President Bush, who strongly endorsed the bailout, is expected to sign the bill as soon as possible. The package includes a 180-day promise by the government to cover airlines' insurance against war and terrorism at no additional cost as they renegotiate coverage over the next few weeks.

Brown Bag It
Better pack a lunch or dinner if you're flying on American Airlines. Most travelers who fly the airline won't be getting meals anymore.

In an effort to cut costs, American says it'll stop serving meals in coach on most domestic flights. It's also nixing meals in first class on domestic flights of two hours and under.

All flights will continue to offer beverage service, along with a snack.

American says the move will also help meet increased security measures.


Continental Airlines, the No. 5 U.S. carrier with about 10 percent of U.S. capacity, said Saturday its cut of the cash would be about $300 million. "It's the lifeline that we needed to take us through the fall as the industry restabilizes itself," said spokesman Dave Messing.

Continental and its vocal chief executive, Gordon Bethune, had warned of bankruptcy in late October without aid.

Washington's aid gives major carriers a reprieve but those in the weakest financial condition still needed passengers to get back to flying, experts said. Some online booking services have said that reservations dropped 60 percent since Sept. 11.

"It's enough to go around for the bigger carriers," said ABN Amro analyst Ray Neidl, who testifed before Congress on the issue. "The smaller and weaker carriers are probably still very much in danger depending on how passengers come back."

To determine the federal payout to each airline, size matters most, experts said, as the money will be distributed according to an industry measurement called available seat miles and by the amount of cargo carried.

In the case of UAL Corp.'s United Airlines, spokesman Andy Plews said on Saturday the carrier will get 17 to 18 percent of the $5 billion the government will dole out, or about $900 million.

United, the second largest U.S. carrier, also gets liability protection from potential lawsuits filed by victims of the crashes who were on the ground. Two of United's jets were hijacked and crashed, killing all passengers and crew aboard. Two AMR Corp. American Airlines jets also crashed, one into the World Trade Center and the other into the Pentagon.

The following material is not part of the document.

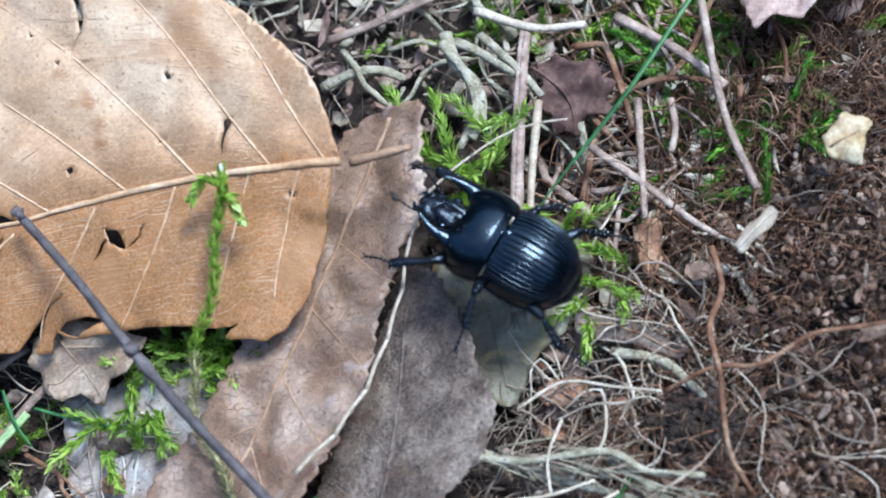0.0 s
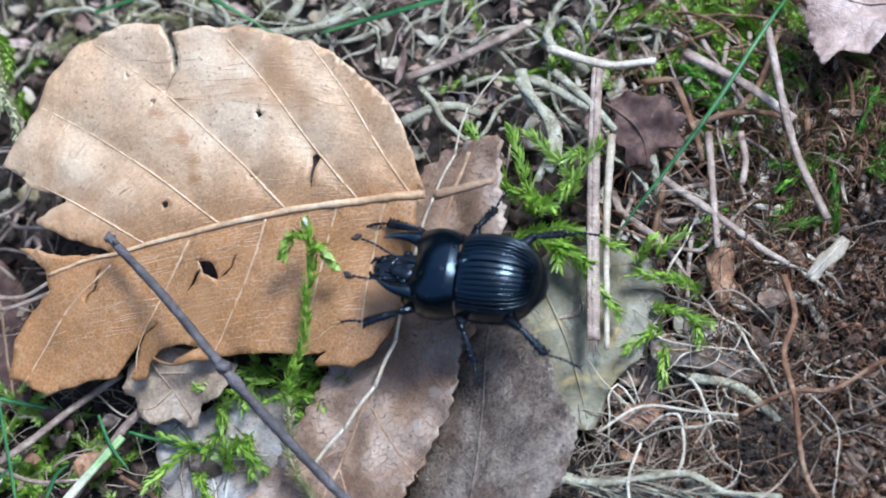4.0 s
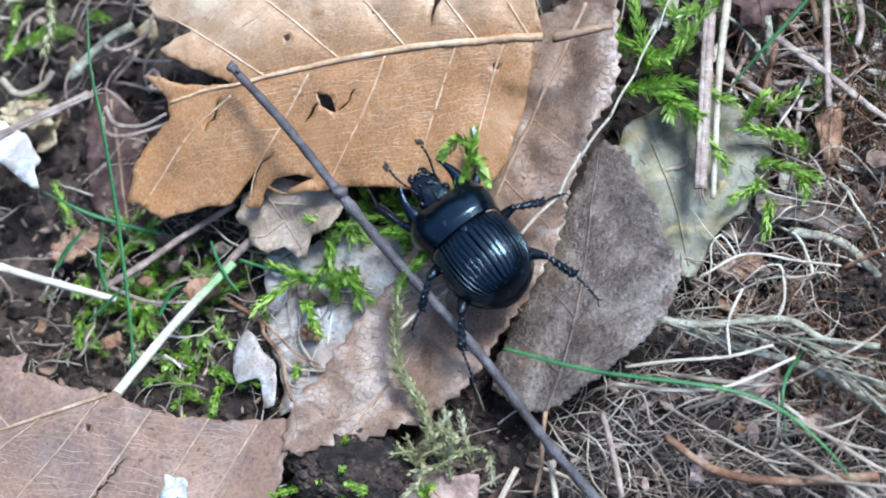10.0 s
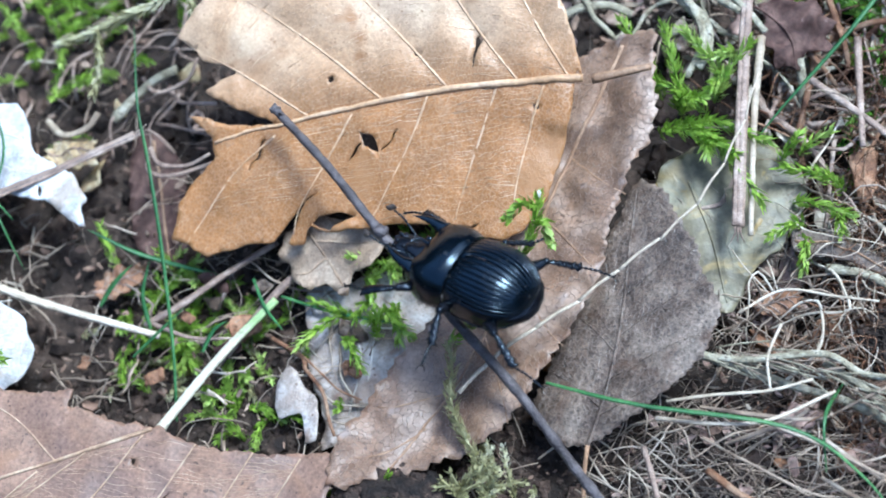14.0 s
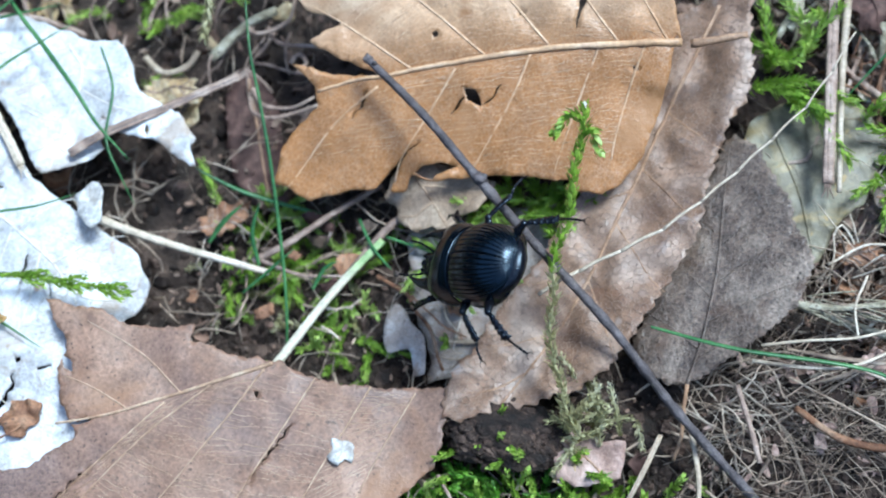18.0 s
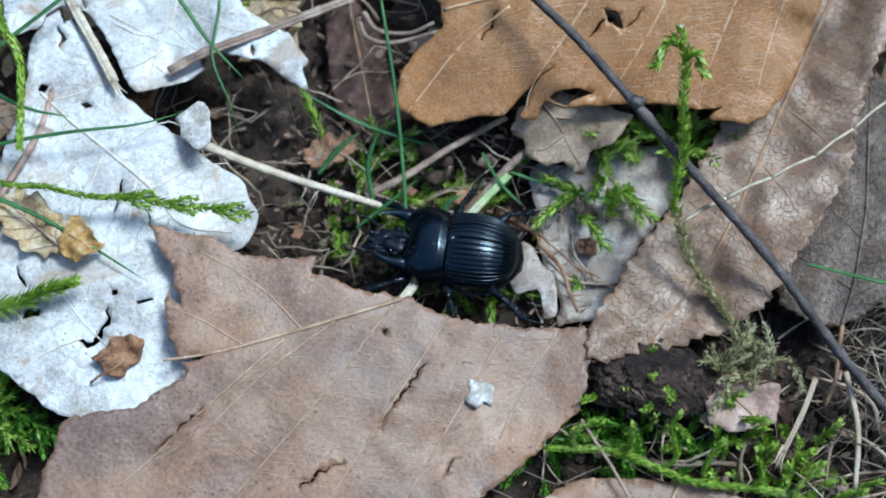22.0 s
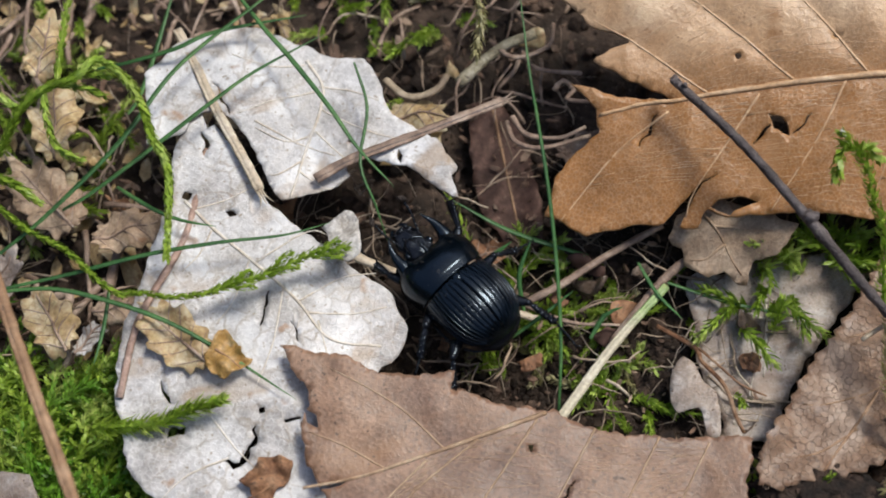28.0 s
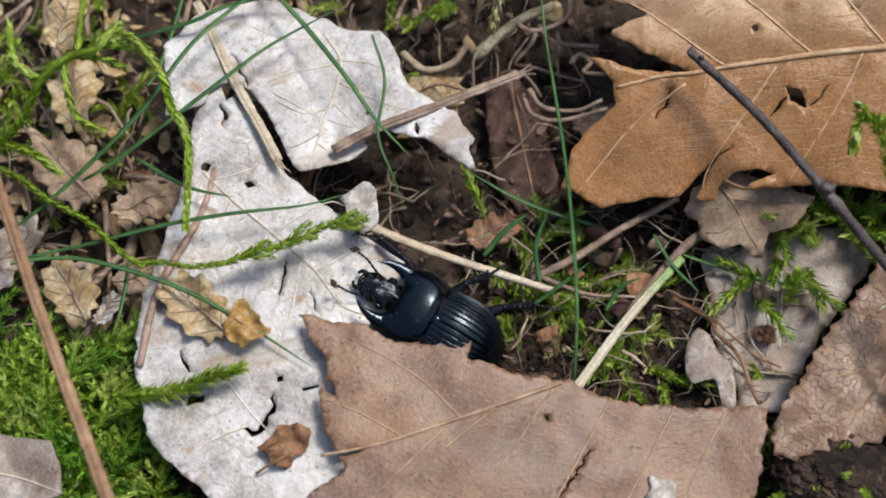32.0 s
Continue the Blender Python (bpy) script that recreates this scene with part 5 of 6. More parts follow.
grass([(-54.7, 11.1, 0), (-53.8, 13.6, 1), (-52.2, 14.6, 2)], 0.45, "short broad green grass blade in the hollow")
grass([(-51.7, 20.5, 0), (-49.1, 17.4, 0.5), (-46.1, 15.2, 1)], 0.35, "short broad green grass blade in the hollow")
grass([(-64, 66, 5), (-52, 68, 8), (-40, 64, 7)], 0.5)
grass([(-36, 66, 5), (-22, 70, 8), (-6, 78, 6)], 0.6)
grass([(-48.8, 19.4, -0.8), (-42.1, 18.9, -1.1), (-37.3, 19.1, -1.5), (-32.6, 19.4, -2)], 0.35, "thin green grass blade on soil")
grass([(-85.5, 31.9, 8.5), (-82.9, 27.6, 7.4), (-81.9, 21.5, 6.8), (-79.4, 18, 5.6), (-77.5, 15.3, 3)], 0.3)
grass([(-63, 9, -1), (-60, 12, 1), (-57.5, 15, 2.2)], 0.35, "short broad green grass tip")


# ---- the beetle; its own space in mm: x ahead, y to its left, z up, 0 at the feet under the waist ----
def dome(x0, x1, half, high, n=26, m=40, groove=0.0, lines=0, a0=-100, a1=100, base=2.2):
    """A domed shell from x0 to x1; half(s), high(s): half width and height along it; grooves run lengthwise."""
    geo = Geo()
    for i in range(n + 1):
        s = 0.5 - 0.5 * math.cos(math.pi * i / n)
        for k in range(m + 1):
            a = radians(a0 + (a1 - a0) * k / m)
            w, h = half(s), high(s)
            d = 0.0
            if lines:
                ph = abs(a) / radians(88) * lines
                d = -groove * max(0.0, math.cos(2 * math.pi * ph)) ** 4 * min(1.0, 6 * s) * min(1.0, 5 * (1 - s)) * max(0.0, min(1.0, lines - 1.6 - ph))
            y = math.copysign(abs(math.sin(a)) ** 0.9, math.sin(a)) * (w + d)
            z = base + (math.copysign(abs(math.cos(a)) ** 0.85, math.cos(a))) * (h + d)
            geo.v.append((x0 + (x1 - x0) * s, y, z))
    w = m + 1
    geo.f = [(i * w + k, (i + 1) * w + k, (i + 1) * w + k + 1, i * w + k + 1) for i in range(n) for k in range(m)]
    return geo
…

Even with the bailout, United remains concerned about weak demand and plans measures to stimulate ticket sales within weeks, Plews told Reuters.

America West Holdings Corp., parent of No. 8 carrier America West Airlines, last week told Congress it was in danger of filing for bankruptcy within days without aid.

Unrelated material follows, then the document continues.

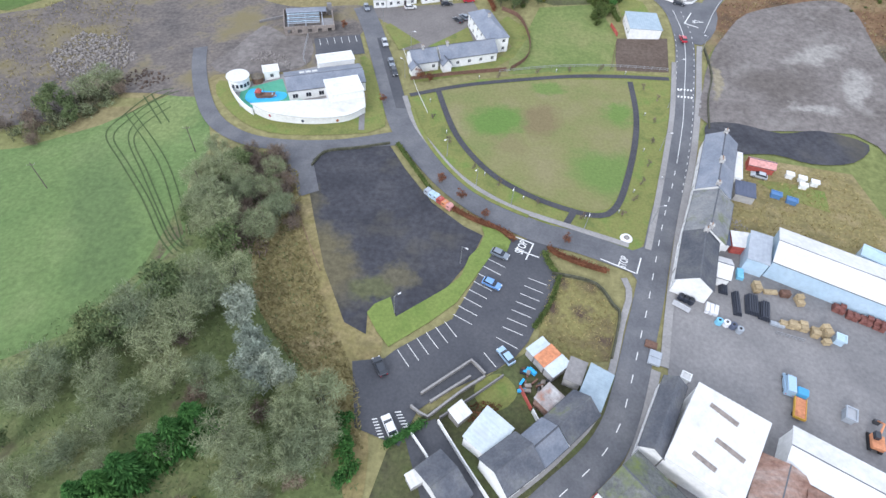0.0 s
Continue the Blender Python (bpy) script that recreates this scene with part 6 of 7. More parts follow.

Now that the help is in hand, the carrier's future is by no means assured, analysts said, as it will get about 3 percent of the aid or about $112 million, according to UBS analyst Samuel Buttrick. With a cash burn estimated at $6 million per day, that provides an additional cushion of only about 18 days.

Indeed late on Friday, the Phoenix-based airline issued a statement telling customers it would continue to fly.

Of the $5 billion in cash, well over half will go to the top five carriers, which control about 70 percent of available U.S. capacity, according to Buttrick. A smaller carrier like Alaska Air would get just $75 million.

Deutsche Bank Alex Brown analyst Susan Donofrio said she believed airlines could be subject to extensive financial review to determine whether they will fail even with a short-term cash infusion.

"This could point to potentially vulnerable airlines, such as America West and US Airways being casualties of the industry," Donofrio said.

The $10 billion in loan guarantees in the package were critical, experts said, as they make it possible for airlines to turn to the capital markets to raise money.

Still, airlines struggling to make money before Sept. 11 will face a tough audience and perhaps high financing costs because of the risk.

Across the Atlantic, European Union finance officials solved at least temporarily problems of war risk-coverage which had threatened to shut down European airlines.

Officials fine-tuned a deal on Saturday to keep carriers there flying while striving to calm fearful markets.

German Finance Minister Hans Eichel said Europe would make sure European airlines remain insured. The Dutch government's announcement of such aid brought flagship carrier KL back from the brink of a Monday shutdown.

"A solution between the airlines and the insurance companies would be the most agreeable outcome," Eichel said. "(But) if the market cannot agree, we are ready to give state aid guarantees for a period of time and to cover the risk of terror and violence."